I have read, (sorry cant remember source) that the cycling community used it heavily with very good results, I remember reading some legit medical research was done on it and the research stated it increased incidents of cancer in lab animals by a significant percentage.  Hopefully the last bit of information was/is hype.  From what I remember....My conclusion was not to touch it.


----------



## Sully (May 18, 2015)

I've been hearing the cancer story about it for a few years now, but no one has ever been able to show any research that proves it, that I'm aware of. Until someone can link to the study that showed cancer causation I'm inclined to believe that's all BS.


----------



## jigga (May 19, 2015)

I believe the study was on rats and at doses that were hundreds of times stronger than what we use. I'm exited to use gw with clen and tren to maximize fat burning and still be able to do cardio


----------



## rangerjockey (May 19, 2015)

Well Ok keep us posted on your results, Hell Tren alone will obliterate the butter.


----------



## Lanbro (Jun 25, 2015)

How long does it to take for GW to kick in?

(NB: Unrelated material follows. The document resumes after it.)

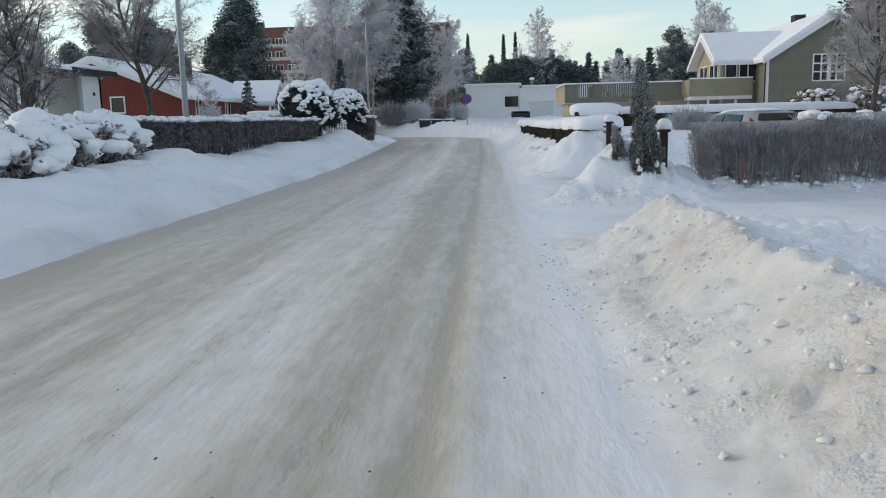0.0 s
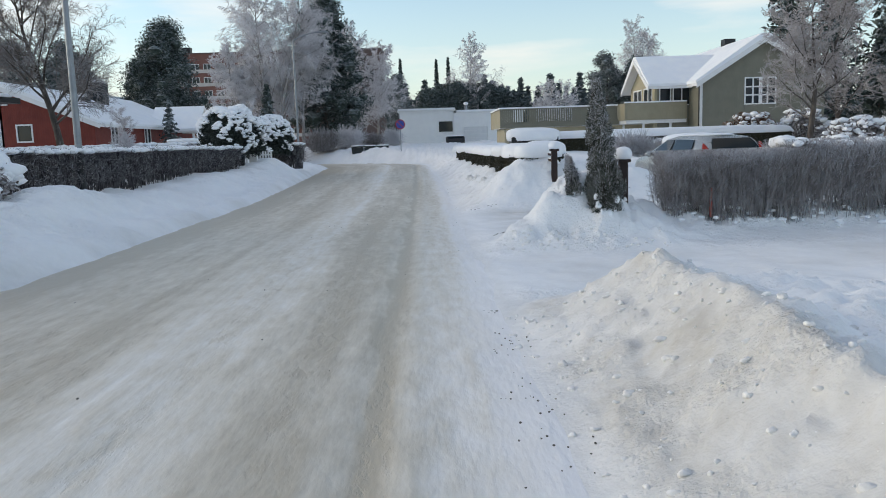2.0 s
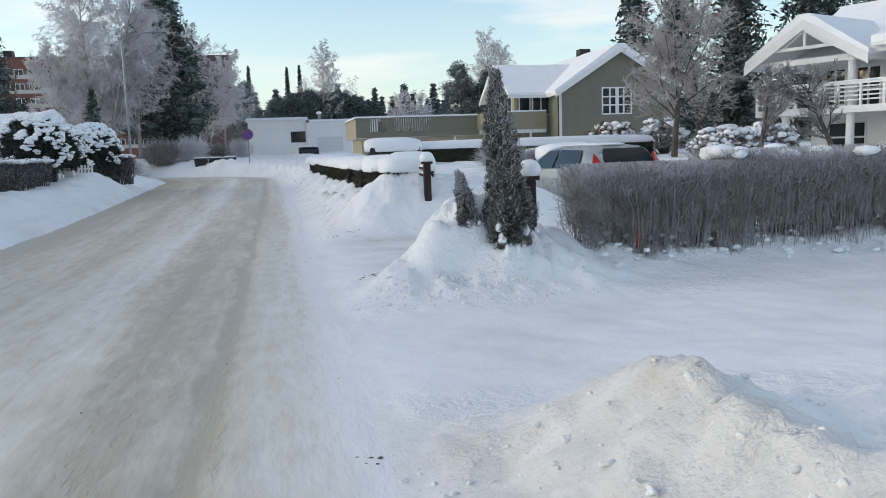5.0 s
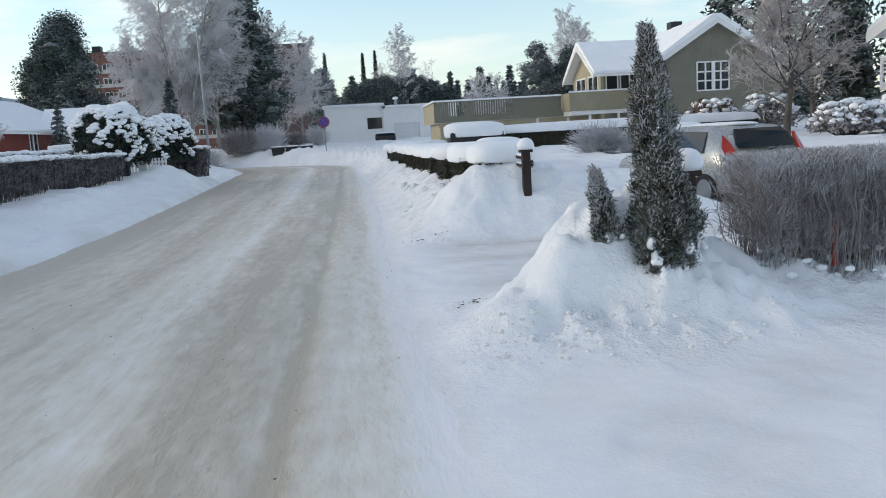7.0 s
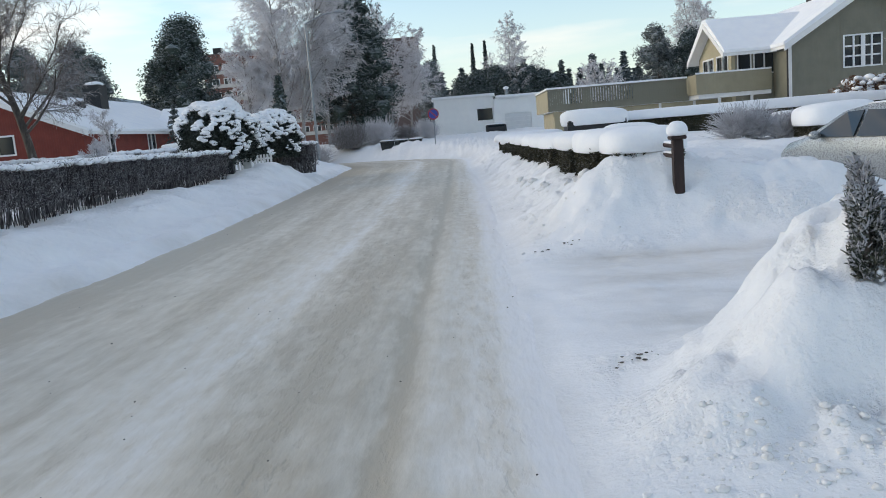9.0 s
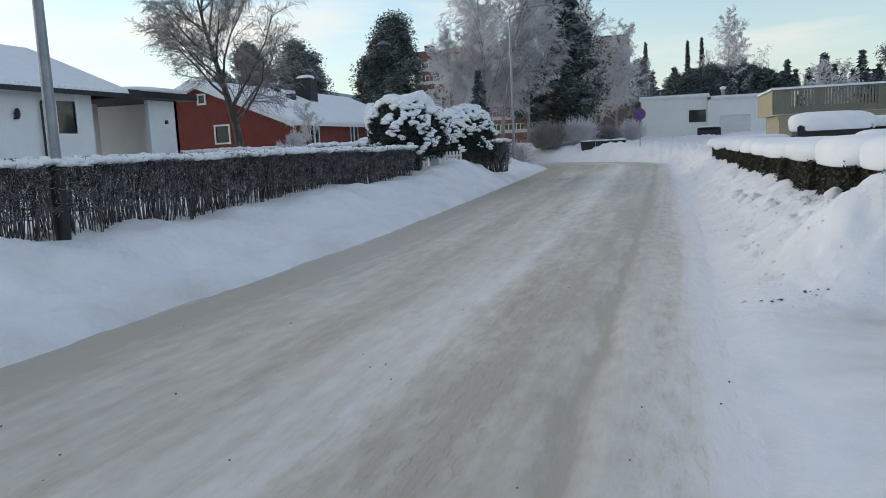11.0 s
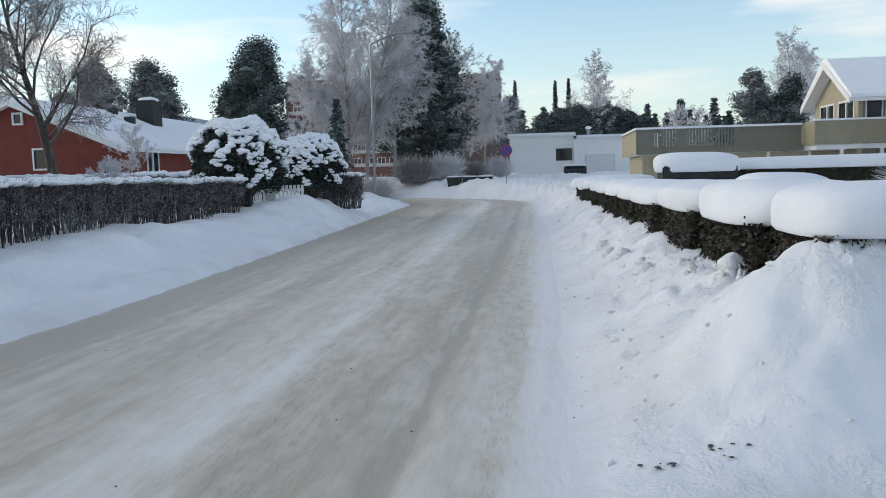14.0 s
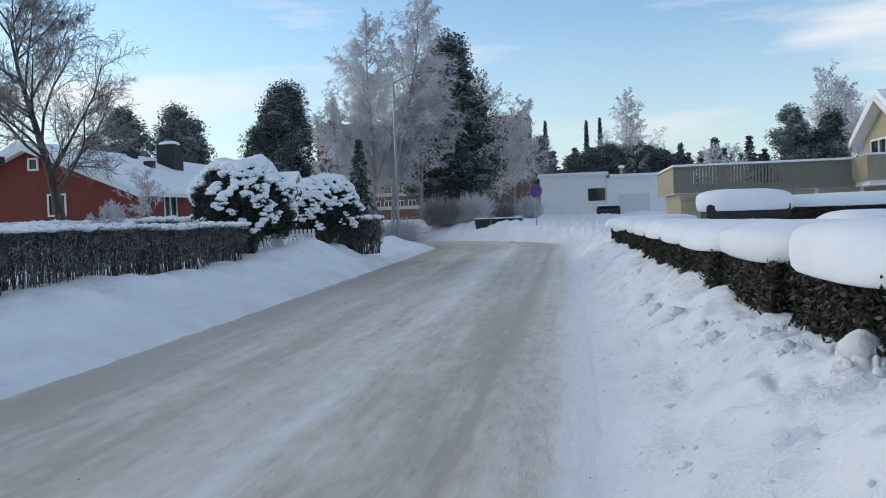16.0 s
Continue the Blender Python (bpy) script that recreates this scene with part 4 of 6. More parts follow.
# red house with a gable to the street and a long snowy roof
def red_house():
    t = thing("red_house", "red boarded house with white trim and snowy roof", "house", at=(-28, 55.3, 1.0))
    w, e, zr, ln = 6.0, 2.7, 5.15, 22.0
    b = Build()
    wall(b, (-w, 0, -0.6), (1, 0, 0), (0, -1, 0), 2 * w, e + 0.6, 0.2, [(w + 0.95, w + 1.85, 2.1, 3.1)])
    b.prism([(-w, 0, e), (w, 0, e), (0, 0, zr - 0.05)], (0, 0.2, 0))
    b.put("gable_wall", M_RED, t)
    b = Build()
    wall(b, (w, 0.2, -0.6), (0, 1, 0), (1, 0, 0), ln, e + 0.6, 0.2, [(2.5, 3.7, 1.8, 3.0), (9.0, 10.2, 1.8, 3.0)])
    wall(b, (-w, 0.2, -0.6), (0, 1, 0), (-1, 0, 0), ln, e + 0.6, 0.2)
    wall(b, (-w, ln, -0.6), (1, 0, 0), (0, 1, 0), 2 * w, e + 0.6, 0.2)
    b.prism([(-w, ln, e), (w, ln, e), (0, ln, zr - 0.05)], (0, -0.2, 0))
    b.put("side_wall", M_RED_Y, t)
    window(t, (0.95, 0, 1.5), (1, 0, 0), (0, -1, 0), 0.9, 1.0, 1, bar=0.1)
    window(t, (-0.05, -0.06, 3.95), (1, 0, 0), (0, -1, 0), 0.42, 0.48, 1, bar=0.1, name="attic_window")
    window(t, (w, 2.7, 1.2), (0, 1, 0), (1, 0, 0), 1.2, 1.2, 2, bar=0.09)
    window(t, (w, 9.2, 1.2), (0, 1, 0), (1, 0, 0), 1.2, 1.2, 2, bar=0.09)
    gable_roof_y(t, -w, w, 0, ln, e, zr, 0.6, snow=0.22)
    # porch gable at the far end
    b = Build().prism([(w + 0.3, 14.5, e - 0.4), (w + 0.3, 18.5, e - 0.4), (w + 0.3, 16.5, e + 1.2)], (2.0, 0, 0))
    p = b.put("porch", M_RED_Y, t)
    gable = Build()
    roof_slab(gable, (w - 1.5, 14.2, e - 0.5), (w + 2.7, 14.2, e - 0.5), (w + 2.7, 16.5, e + 1.42), (w - 1.5, 16.5, e + 1.42), 0.14)
    roof_slab(gable, (w - 1.5, 16.5, e + 1.42), (w + 2.7, 16.5, e + 1.42), (w + 2.7, 18.8, e - 0.5), (w - 1.5, 18.8, e - 0.5), 0.14)
    g = gable.put("porch_roof", M_TRIM, t)
    Build().prism([(w - 1.5, 14.1, e - 0.49), (w - 1.5, 16.5, e + 1.43), (w - 1.5, 18.9, e - 0.49), (w - 1.5, 18.9, e - 0.3), (w - 1.5, 16.5, e + 1.65), (w - 1.5, 14.1, e - 0.3)], (4.25, 0, 0)).put("porch_snow", M_CAP, g)
    for yy in (14.6, 18.4):
        Build().box(w + 2.1, w + 2.25, yy - 0.07, yy + 0.07, -0.6, e - 0.5).put("porch_post", M_TRIM, t)
    chim = Build().box(1.4, 2.6, 10.2, 11.4, 3.6, 6.05).put("chimney", M_DARK, t, "black clad chimney with snow on top")
    s = Build()
    s.blob((2.0, 10.8, 6.1), (0.66, 0.66, 0.22), 3, 0.1, 8, 12)
    s.put("chimney_snow", M_CAP, chim, smooth=True)
    Build().box(0.6, 1.1, 8.0, 8.5, 4.6, 5.45).put("vent", M_DARK, t)
    Build().box(2.2, 2.7, 7.2, 7.7, 3.9, 4.75).put("vent", M_DARK, t)
    b = Build()
    for xa in (-w - 0.6, w + 0.6):
        za = e - (zr - e) / w * 0.6
        b.prism([(xa, -0.66, za + 0.03), (0, -0.66, zr + 0.03), (0, -0.66, zr - 0.28), (xa, -0.66, za - 0.28)], (0, 0.055, 0))
    b.put("verge_board", M_TRIM, t)
    return t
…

I used it today for the first time 20 minutes before workout. Maybe just a placebo effect but I felt like my recovery between sets was very good and really wasnt too tired after my workout. After my Chest work out, I had more energy then I thought and did some shoulders.


----------



## rebhchad (Jun 25, 2015)

i love gw myself.. great for fat loss, and getting abs poppin


----------



## HimRoid (Jun 26, 2015)

Lanbro said:


> How long does it to take for GW to kick in?
> 
> I used it today for the first time 20 minutes before workout. Maybe just a placebo effect but I felt like my recovery between sets was very good and really wasnt too tired after my workout. After my Chest work out, I had more energy then I thought and did some shoulders.



Sounds like it's working well.


----------



## Sully (Jul 6, 2015)

Lanbro said:


> How long does it to take for GW to kick in?
> 
> I used it today for the first time 20 minutes before workout. Maybe just a placebo effect but I felt like my recovery between sets was very good and really wasnt too tired after my workout. After my Chest work out, I had more energy then I thought and did some shoulders.



I never felt like I got anything immediate from it. Always had to build up over the first week.


----------



## cybrsage (Jul 13, 2015)

I agree with Sully, it took about a week for it to build up in my system.  I have had great results with it from one source I have used and will be testing a second source as soon as the bottles from the first run out.

I also second the use of GW stacked with Tren.


----------